Blast at sorcerer's house caused by explosives
Police in Zimbabwe said Wednesday they found traces of explosives at a tribal sorcerer's house where a massive blast killed six people and damaged 12 nearby buildings.
Police official Charity Charamba said the sorcerer and assistants, one of them a former police officer, were suspected of trying to extract a compound of mercury sometimes used in the manufacture of explosive materials.
Five people, including the sorcerer, often referred to in the West as a witchdoctor, died on the spot on a township street outside Harare on Jan. 21 and the sixth died later. Neighbors at first feared the explosion was a traditional ritual to produce a deadly lightning bolt meant to strike down enemies or evil spirits.
Charamba said mercury compounds known locally as "red mercury" are often thought to fetch huge prices on illegal markets.
In recent months, police have been investigating three cases of people attempting to open the casing of explosive devices. In one, a man lost fingers when a grenade he was tampering with exploded. In eastern Zimbabwe, two suspects were arrested trying to sell mortar bombs.

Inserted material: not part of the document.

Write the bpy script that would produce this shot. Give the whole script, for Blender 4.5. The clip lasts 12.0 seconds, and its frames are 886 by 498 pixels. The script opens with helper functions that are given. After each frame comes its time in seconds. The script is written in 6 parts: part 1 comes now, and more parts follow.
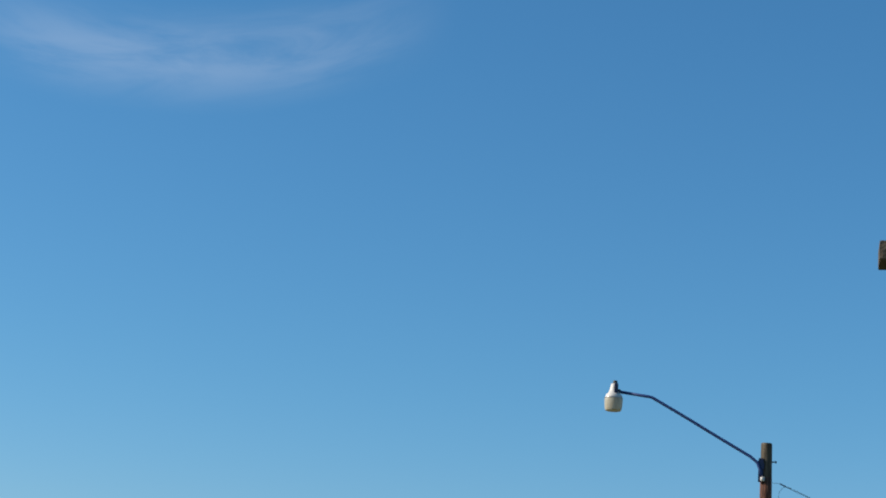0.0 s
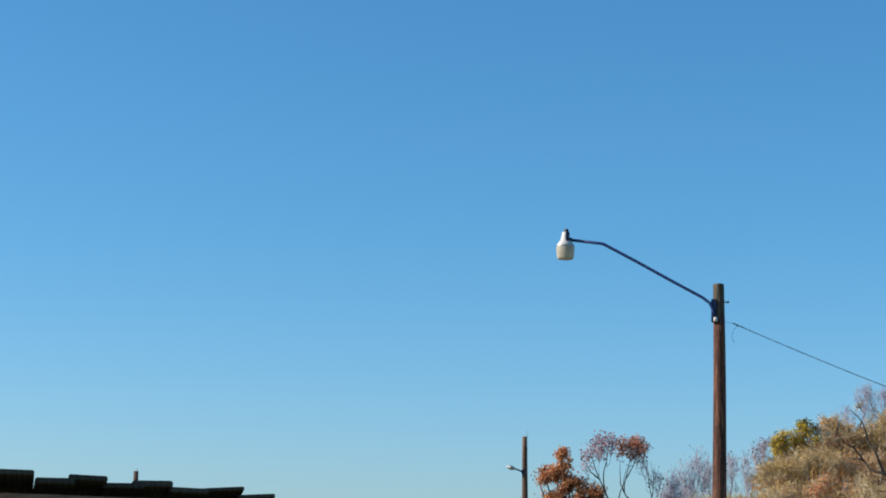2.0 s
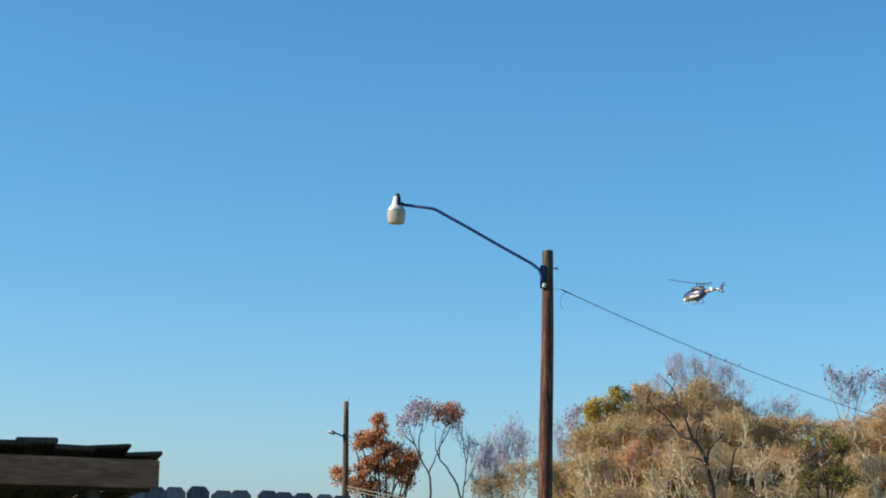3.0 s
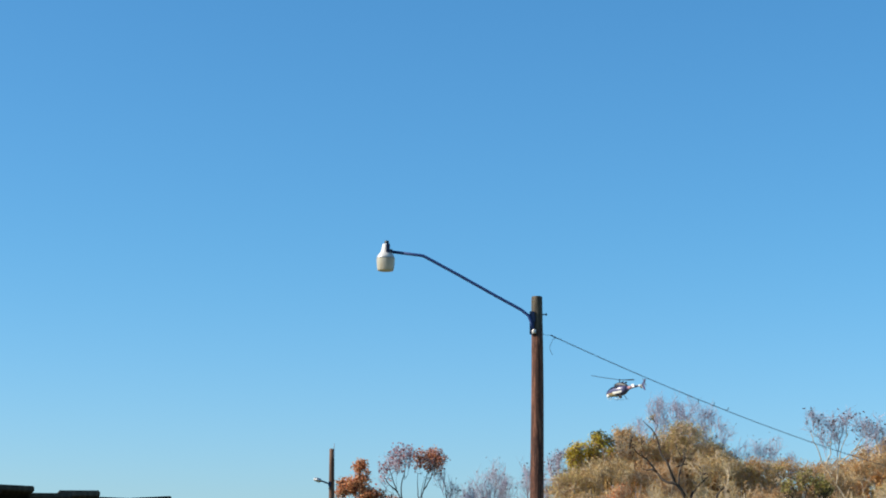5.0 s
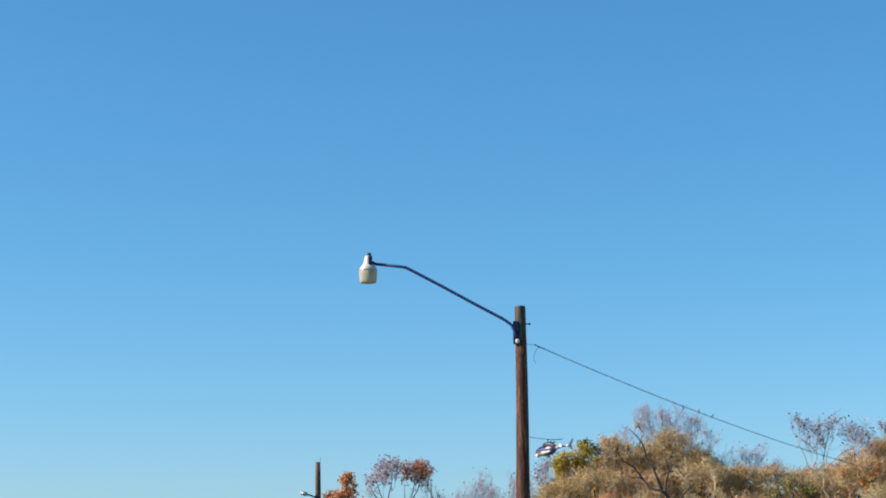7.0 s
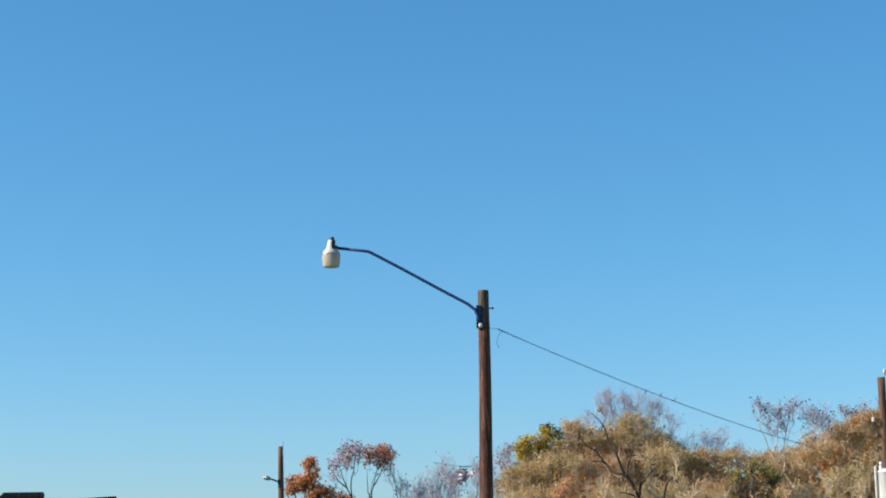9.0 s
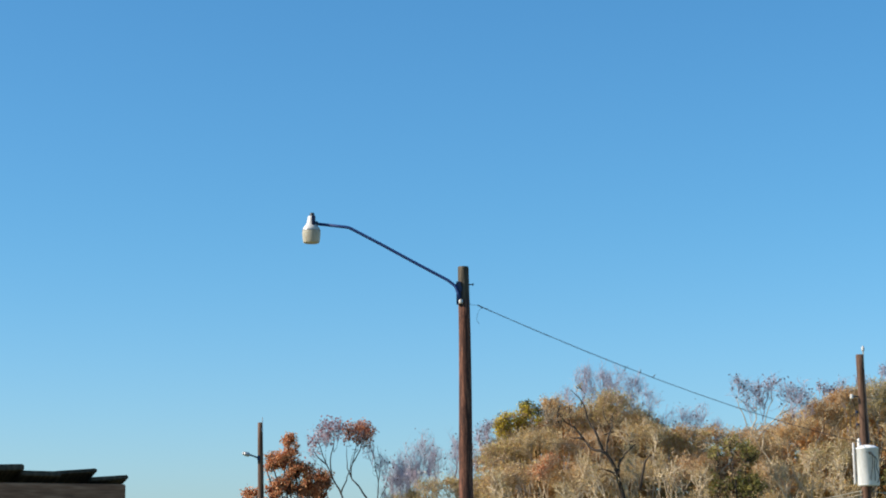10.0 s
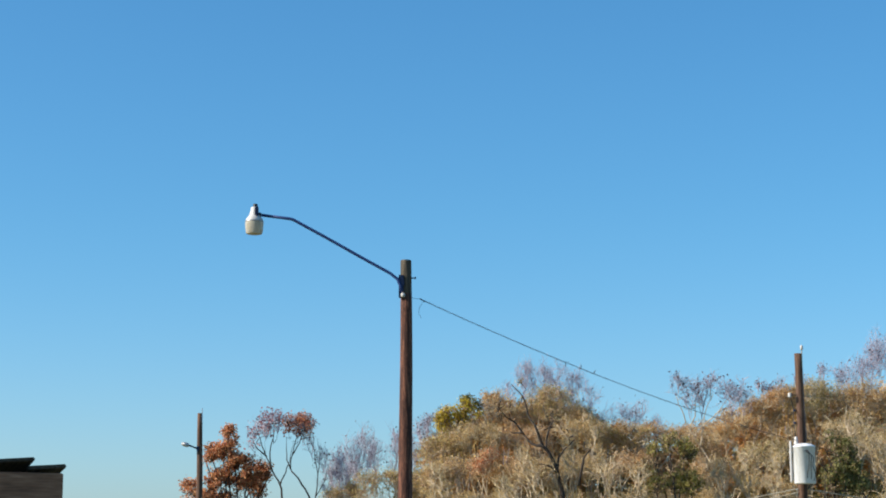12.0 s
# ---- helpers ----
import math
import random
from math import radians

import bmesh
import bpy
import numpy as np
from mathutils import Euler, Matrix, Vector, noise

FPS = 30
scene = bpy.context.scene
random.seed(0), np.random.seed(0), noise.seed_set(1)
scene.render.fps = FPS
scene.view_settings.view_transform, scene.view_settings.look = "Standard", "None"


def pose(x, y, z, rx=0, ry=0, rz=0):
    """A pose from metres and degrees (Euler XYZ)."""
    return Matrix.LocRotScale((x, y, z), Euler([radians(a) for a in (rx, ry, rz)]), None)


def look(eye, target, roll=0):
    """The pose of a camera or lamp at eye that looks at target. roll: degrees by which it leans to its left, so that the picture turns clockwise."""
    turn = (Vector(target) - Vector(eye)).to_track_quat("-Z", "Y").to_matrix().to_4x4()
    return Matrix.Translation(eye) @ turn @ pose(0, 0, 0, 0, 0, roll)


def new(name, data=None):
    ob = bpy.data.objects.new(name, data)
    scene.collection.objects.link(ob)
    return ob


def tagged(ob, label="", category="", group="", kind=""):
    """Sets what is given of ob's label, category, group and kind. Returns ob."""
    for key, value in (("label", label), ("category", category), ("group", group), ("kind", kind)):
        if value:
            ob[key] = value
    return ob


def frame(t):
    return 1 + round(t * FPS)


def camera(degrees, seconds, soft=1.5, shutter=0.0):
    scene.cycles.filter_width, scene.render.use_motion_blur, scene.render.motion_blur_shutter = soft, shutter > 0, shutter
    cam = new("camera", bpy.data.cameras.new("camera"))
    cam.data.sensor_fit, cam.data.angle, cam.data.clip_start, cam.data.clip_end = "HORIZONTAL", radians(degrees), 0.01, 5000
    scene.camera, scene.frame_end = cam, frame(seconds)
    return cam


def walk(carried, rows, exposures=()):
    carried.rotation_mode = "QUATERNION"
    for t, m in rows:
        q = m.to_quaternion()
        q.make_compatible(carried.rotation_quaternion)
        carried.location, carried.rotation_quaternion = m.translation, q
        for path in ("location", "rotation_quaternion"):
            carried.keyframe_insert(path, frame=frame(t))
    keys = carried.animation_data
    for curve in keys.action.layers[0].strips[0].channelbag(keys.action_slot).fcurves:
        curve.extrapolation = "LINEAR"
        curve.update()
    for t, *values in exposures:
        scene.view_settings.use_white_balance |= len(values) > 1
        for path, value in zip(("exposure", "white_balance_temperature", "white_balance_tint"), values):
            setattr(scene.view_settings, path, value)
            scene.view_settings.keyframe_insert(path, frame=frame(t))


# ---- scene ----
# standing on a lawn, hand-held and panning; metres, y ahead, x to the right
def aim(x, y, z, yaw, pitch, roll):
    """A hand-held camera pose: yaw to the right, pitch upwards, roll to the left, in degrees."""
    return Matrix.Translation((x, y, z)) @ Matrix.Rotation(radians(-yaw), 4, "Z") @ Matrix.Rotation(radians(90 + pitch), 4, "X") @ Matrix.Rotation(radians(roll), 4, "Z")


cam = camera(27.38, 12.0, soft=1.9)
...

"Those selling were claiming that the mortar bomb contains mercury which fetches a lot of money on the black market and they can become millionaires overnight. Possession of explosives is illegal and they are highly dangerous," Charamba said.
Many impoverished Zimbabweans believe "red mercury," which is not an accurate scientific term for explosive mercury derivatives, can sell for up to $300,000 a kilogram (2.2 pounds).
After the explosion in Chitungwiza, 25 kilometers (15 miles) south of Harare, panicked neighbors spread coarse salt around the site, an ancient tribal remedy to ward off avenging spirits.
Zimbabwe's local media has conjured with a range of theories on the potency of traditional African sorcery since the township explosion.
A survivor claimed it was an exorcism gone wrong. Clara Banda told reporters she was part of a group of tribal healers tasked with destroying a mystical creature, commonly known as a goblin, used to enhance the fortunes of the businessman who died on the scene.
She said the sorcerer was offered $15,000 by the businessman to kill the goblin which he claimed was making "extreme demands" on him and even threatened his safety.
The sorcerer, the businessman and his helpers told her the goblin had to be beheaded. But she heard the sorcerer cry out that the goblin was fighting back, and then there was the explosion, the state media quoted her saying.
The Zimbabwe National Traditional Healers Association, an organization of tribal healers, said the possibility of it being a "cleansing ceremony" that "wasn't done in the proper manner" could not be ruled out by highly superstitious followers of centuries-old African cultural beliefs.
Sometimes inflammable concoctions are used in rituals and tribal healers need to be vetted and properly qualified to perform such cleansing ceremonies, said ZINATHA spokesman George Kandiero.
The dead sorcerer was identified as Speakmore Mandere, a dreadlocked 24-year-old.
"We need to clear people to perform such rituals and we have to look at whether the person is qualified for something of that magnitude," Kandiero told The AP. "We need to bring these people to book; they are bringing our name into disrepute."
Social anthropologist Watch Ruparanganda of the University of Zimbabwe said belief in witchcraft is deeply rooted in Zimbabwean culture.
In Zimbabwe's mystic realm, a goblin may exact revenge on its owner if it had made him rich and then he wanted to discard it without fulfilling his part of the bargain by honoring its demands for sacrificial offerings including human blood, he said.
"People must not pretend they don't know about black magic," Ruparanganda. "We know witchcraft is there in our society, it is undisputable."